* **Record extracts**
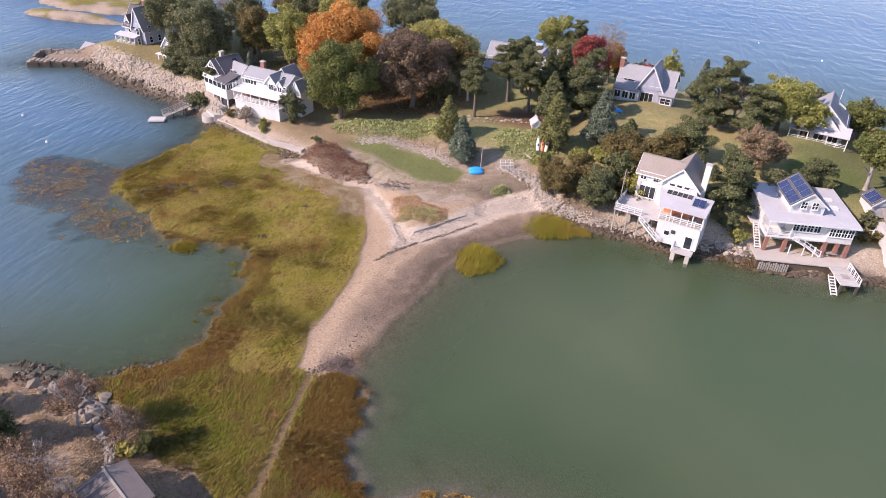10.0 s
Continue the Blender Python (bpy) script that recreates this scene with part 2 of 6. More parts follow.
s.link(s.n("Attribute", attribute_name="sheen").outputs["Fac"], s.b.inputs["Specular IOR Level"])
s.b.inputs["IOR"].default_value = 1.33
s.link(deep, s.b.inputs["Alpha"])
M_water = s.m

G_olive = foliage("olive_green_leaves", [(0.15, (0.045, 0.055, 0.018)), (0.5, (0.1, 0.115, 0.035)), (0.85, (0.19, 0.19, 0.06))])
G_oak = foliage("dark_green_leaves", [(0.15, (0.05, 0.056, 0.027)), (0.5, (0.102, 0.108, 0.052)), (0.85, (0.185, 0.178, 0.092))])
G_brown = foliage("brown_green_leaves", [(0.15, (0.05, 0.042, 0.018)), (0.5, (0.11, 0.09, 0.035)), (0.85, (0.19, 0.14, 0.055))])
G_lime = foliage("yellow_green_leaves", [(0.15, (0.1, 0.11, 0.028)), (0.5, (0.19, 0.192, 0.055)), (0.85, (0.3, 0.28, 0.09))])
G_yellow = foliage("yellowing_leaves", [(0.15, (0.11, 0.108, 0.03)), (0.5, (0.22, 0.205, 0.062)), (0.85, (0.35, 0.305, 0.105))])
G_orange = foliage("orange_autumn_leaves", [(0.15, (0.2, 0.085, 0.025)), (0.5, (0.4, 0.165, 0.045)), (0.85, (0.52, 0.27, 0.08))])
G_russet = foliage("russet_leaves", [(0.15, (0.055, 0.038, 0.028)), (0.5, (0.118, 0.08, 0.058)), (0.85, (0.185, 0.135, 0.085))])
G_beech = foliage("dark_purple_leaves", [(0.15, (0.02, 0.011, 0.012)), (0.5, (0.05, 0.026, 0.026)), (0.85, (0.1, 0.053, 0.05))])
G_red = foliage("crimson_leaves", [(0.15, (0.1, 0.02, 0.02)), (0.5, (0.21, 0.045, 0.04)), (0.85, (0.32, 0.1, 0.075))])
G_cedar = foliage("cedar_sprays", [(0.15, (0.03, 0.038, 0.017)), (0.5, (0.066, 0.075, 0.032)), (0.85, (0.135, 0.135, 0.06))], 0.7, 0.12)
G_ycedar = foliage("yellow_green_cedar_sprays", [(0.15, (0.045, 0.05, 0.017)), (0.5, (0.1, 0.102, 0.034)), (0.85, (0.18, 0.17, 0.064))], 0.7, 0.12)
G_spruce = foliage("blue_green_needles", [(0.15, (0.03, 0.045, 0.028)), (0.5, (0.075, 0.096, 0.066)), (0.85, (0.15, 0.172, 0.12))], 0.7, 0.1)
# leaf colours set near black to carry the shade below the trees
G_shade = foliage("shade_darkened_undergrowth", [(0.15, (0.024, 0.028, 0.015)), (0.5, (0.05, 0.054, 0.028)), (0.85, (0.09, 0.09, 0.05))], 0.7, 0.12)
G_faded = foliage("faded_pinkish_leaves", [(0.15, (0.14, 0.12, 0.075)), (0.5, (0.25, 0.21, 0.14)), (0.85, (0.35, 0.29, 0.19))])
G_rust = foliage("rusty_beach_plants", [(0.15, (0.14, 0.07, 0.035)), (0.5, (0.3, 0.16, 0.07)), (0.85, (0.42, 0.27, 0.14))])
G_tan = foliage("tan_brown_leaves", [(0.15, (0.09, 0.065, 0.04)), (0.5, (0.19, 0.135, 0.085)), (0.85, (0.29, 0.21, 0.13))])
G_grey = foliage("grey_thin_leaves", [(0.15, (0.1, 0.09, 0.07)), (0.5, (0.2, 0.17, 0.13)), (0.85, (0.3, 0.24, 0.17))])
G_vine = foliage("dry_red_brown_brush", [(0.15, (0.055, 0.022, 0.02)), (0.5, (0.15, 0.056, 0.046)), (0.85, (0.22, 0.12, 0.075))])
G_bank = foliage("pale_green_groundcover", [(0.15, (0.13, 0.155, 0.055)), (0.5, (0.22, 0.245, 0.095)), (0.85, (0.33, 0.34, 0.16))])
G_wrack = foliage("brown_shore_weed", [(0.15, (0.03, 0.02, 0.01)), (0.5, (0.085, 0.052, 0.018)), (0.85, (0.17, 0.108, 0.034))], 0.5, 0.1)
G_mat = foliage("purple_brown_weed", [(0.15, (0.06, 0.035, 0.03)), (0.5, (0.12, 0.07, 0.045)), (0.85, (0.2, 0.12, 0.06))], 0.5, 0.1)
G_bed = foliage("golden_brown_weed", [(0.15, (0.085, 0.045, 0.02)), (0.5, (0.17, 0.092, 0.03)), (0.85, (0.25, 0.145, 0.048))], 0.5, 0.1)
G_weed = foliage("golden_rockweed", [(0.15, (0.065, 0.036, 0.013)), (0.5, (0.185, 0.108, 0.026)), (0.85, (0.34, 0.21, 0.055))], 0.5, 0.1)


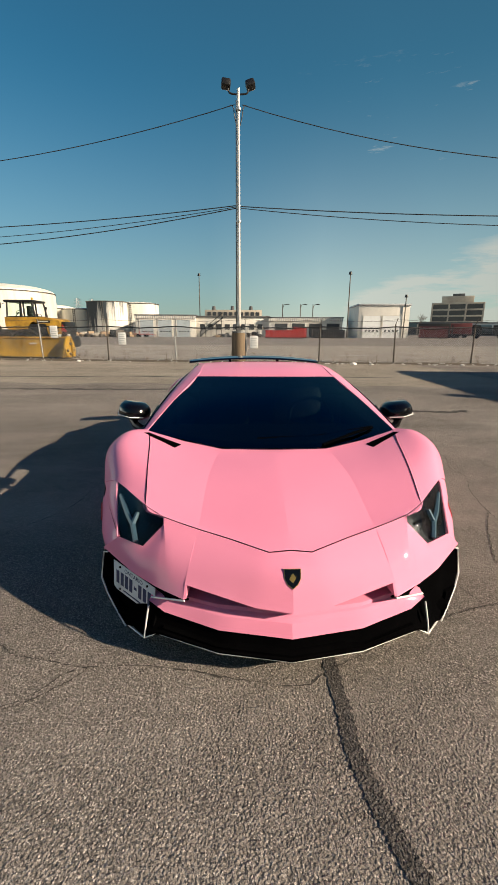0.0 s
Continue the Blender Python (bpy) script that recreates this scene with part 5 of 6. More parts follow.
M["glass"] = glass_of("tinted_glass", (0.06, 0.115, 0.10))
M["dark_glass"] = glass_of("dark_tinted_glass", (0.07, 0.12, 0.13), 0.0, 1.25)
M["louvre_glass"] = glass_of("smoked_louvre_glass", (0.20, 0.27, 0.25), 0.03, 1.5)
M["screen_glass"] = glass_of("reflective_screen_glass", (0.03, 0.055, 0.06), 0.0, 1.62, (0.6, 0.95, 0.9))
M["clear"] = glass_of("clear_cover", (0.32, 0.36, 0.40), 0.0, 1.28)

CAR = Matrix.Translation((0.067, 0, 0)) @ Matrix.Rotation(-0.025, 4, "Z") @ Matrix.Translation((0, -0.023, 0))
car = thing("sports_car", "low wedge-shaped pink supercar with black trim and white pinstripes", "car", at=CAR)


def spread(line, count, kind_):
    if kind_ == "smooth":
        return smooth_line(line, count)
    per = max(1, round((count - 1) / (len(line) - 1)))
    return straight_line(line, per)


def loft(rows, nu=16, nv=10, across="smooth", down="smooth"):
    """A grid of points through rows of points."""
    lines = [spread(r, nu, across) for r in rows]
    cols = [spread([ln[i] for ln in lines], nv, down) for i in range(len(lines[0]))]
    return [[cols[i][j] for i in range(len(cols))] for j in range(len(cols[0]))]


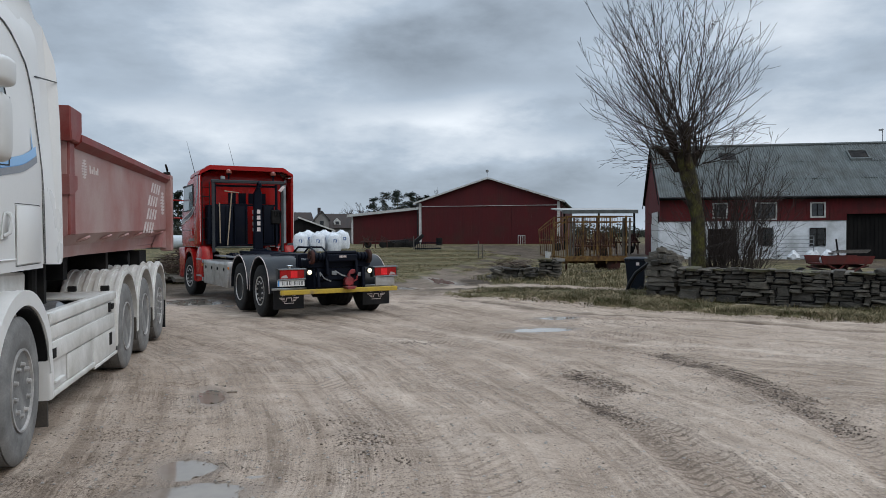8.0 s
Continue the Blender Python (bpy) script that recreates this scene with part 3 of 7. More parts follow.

* **Task instructions**
The records above are to be reproduced exactly; the pictures are to be left out.

* **Written answer**
10.0 s
Continue the Blender Python (bpy) script that recreates this scene with part 2 of 6. More parts follow.
s.link(s.n("Attribute", attribute_name="sheen").outputs["Fac"], s.b.inputs["Specular IOR Level"])
s.b.inputs["IOR"].default_value = 1.33
s.link(deep, s.b.inputs["Alpha"])
M_water = s.m

G_olive = foliage("olive_green_leaves", [(0.15, (0.045, 0.055, 0.018)), (0.5, (0.1, 0.115, 0.035)), (0.85, (0.19, 0.19, 0.06))])
G_oak = foliage("dark_green_leaves", [(0.15, (0.05, 0.056, 0.027)), (0.5, (0.102, 0.108, 0.052)), (0.85, (0.185, 0.178, 0.092))])
G_brown = foliage("brown_green_leaves", [(0.15, (0.05, 0.042, 0.018)), (0.5, (0.11, 0.09, 0.035)), (0.85, (0.19, 0.14, 0.055))])
G_lime = foliage("yellow_green_leaves", [(0.15, (0.1, 0.11, 0.028)), (0.5, (0.19, 0.192, 0.055)), (0.85, (0.3, 0.28, 0.09))])
G_yellow = foliage("yellowing_leaves", [(0.15, (0.11, 0.108, 0.03)), (0.5, (0.22, 0.205, 0.062)), (0.85, (0.35, 0.305, 0.105))])
G_orange = foliage("orange_autumn_leaves", [(0.15, (0.2, 0.085, 0.025)), (0.5, (0.4, 0.165, 0.045)), (0.85, (0.52, 0.27, 0.08))])
G_russet = foliage("russet_leaves", [(0.15, (0.055, 0.038, 0.028)), (0.5, (0.118, 0.08, 0.058)), (0.85, (0.185, 0.135, 0.085))])
G_beech = foliage("dark_purple_leaves", [(0.15, (0.02, 0.011, 0.012)), (0.5, (0.05, 0.026, 0.026)), (0.85, (0.1, 0.053, 0.05))])
G_red = foliage("crimson_leaves", [(0.15, (0.1, 0.02, 0.02)), (0.5, (0.21, 0.045, 0.04)), (0.85, (0.32, 0.1, 0.075))])
G_cedar = foliage("cedar_sprays", [(0.15, (0.03, 0.038, 0.017)), (0.5, (0.066, 0.075, 0.032)), (0.85, (0.135, 0.135, 0.06))], 0.7, 0.12)
G_ycedar = foliage("yellow_green_cedar_sprays", [(0.15, (0.045, 0.05, 0.017)), (0.5, (0.1, 0.102, 0.034)), (0.85, (0.18, 0.17, 0.064))], 0.7, 0.12)
G_spruce = foliage("blue_green_needles", [(0.15, (0.03, 0.045, 0.028)), (0.5, (0.075, 0.096, 0.066)), (0.85, (0.15, 0.172, 0.12))], 0.7, 0.1)
# leaf colours set near black to carry the shade below the trees
G_shade = foliage("shade_darkened_undergrowth", [(0.15, (0.024, 0.028, 0.015)), (0.5, (0.05, 0.054, 0.028)), (0.85, (0.09, 0.09, 0.05))], 0.7, 0.12)
G_faded = foliage("faded_pinkish_leaves", [(0.15, (0.14, 0.12, 0.075)), (0.5, (0.25, 0.21, 0.14)), (0.85, (0.35, 0.29, 0.19))])
G_rust = foliage("rusty_beach_plants", [(0.15, (0.14, 0.07, 0.035)), (0.5, (0.3, 0.16, 0.07)), (0.85, (0.42, 0.27, 0.14))])
G_tan = foliage("tan_brown_leaves", [(0.15, (0.09, 0.065, 0.04)), (0.5, (0.19, 0.135, 0.085)), (0.85, (0.29, 0.21, 0.13))])
G_grey = foliage("grey_thin_leaves", [(0.15, (0.1, 0.09, 0.07)), (0.5, (0.2, 0.17, 0.13)), (0.85, (0.3, 0.24, 0.17))])
G_vine = foliage("dry_red_brown_brush", [(0.15, (0.055, 0.022, 0.02)), (0.5, (0.15, 0.056, 0.046)), (0.85, (0.22, 0.12, 0.075))])
G_bank = foliage("pale_green_groundcover", [(0.15, (0.13, 0.155, 0.055)), (0.5, (0.22, 0.245, 0.095)), (0.85, (0.33, 0.34, 0.16))])
G_wrack = foliage("brown_shore_weed", [(0.15, (0.03, 0.02, 0.01)), (0.5, (0.085, 0.052, 0.018)), (0.85, (0.17, 0.108, 0.034))], 0.5, 0.1)
G_mat = foliage("purple_brown_weed", [(0.15, (0.06, 0.035, 0.03)), (0.5, (0.12, 0.07, 0.045)), (0.85, (0.2, 0.12, 0.06))], 0.5, 0.1)
G_bed = foliage("golden_brown_weed", [(0.15, (0.085, 0.045, 0.02)), (0.5, (0.17, 0.092, 0.03)), (0.85, (0.25, 0.145, 0.048))], 0.5, 0.1)
G_weed = foliage("golden_rockweed", [(0.15, (0.065, 0.036, 0.013)), (0.5, (0.185, 0.108, 0.026)), (0.85, (0.34, 0.21, 0.055))], 0.5, 0.1)


0.0 s
Continue the Blender Python (bpy) script that recreates this scene with part 5 of 6. More parts follow.
M["glass"] = glass_of("tinted_glass", (0.06, 0.115, 0.10))
M["dark_glass"] = glass_of("dark_tinted_glass", (0.07, 0.12, 0.13), 0.0, 1.25)
M["louvre_glass"] = glass_of("smoked_louvre_glass", (0.20, 0.27, 0.25), 0.03, 1.5)
M["screen_glass"] = glass_of("reflective_screen_glass", (0.03, 0.055, 0.06), 0.0, 1.62, (0.6, 0.95, 0.9))
M["clear"] = glass_of("clear_cover", (0.32, 0.36, 0.40), 0.0, 1.28)

CAR = Matrix.Translation((0.067, 0, 0)) @ Matrix.Rotation(-0.025, 4, "Z") @ Matrix.Translation((0, -0.023, 0))
car = thing("sports_car", "low wedge-shaped pink supercar with black trim and white pinstripes", "car", at=CAR)


def spread(line, count, kind_):
    if kind_ == "smooth":
        return smooth_line(line, count)
    per = max(1, round((count - 1) / (len(line) - 1)))
    return straight_line(line, per)


def loft(rows, nu=16, nv=10, across="smooth", down="smooth"):
    """A grid of points through rows of points."""
    lines = [spread(r, nu, across) for r in rows]
    cols = [spread([ln[i] for ln in lines], nv, down) for i in range(len(lines[0]))]
    return [[cols[i][j] for i in range(len(cols))] for j in range(len(cols[0]))]


8.0 s
Continue the Blender Python (bpy) script that recreates this scene with part 3 of 7. More parts follow.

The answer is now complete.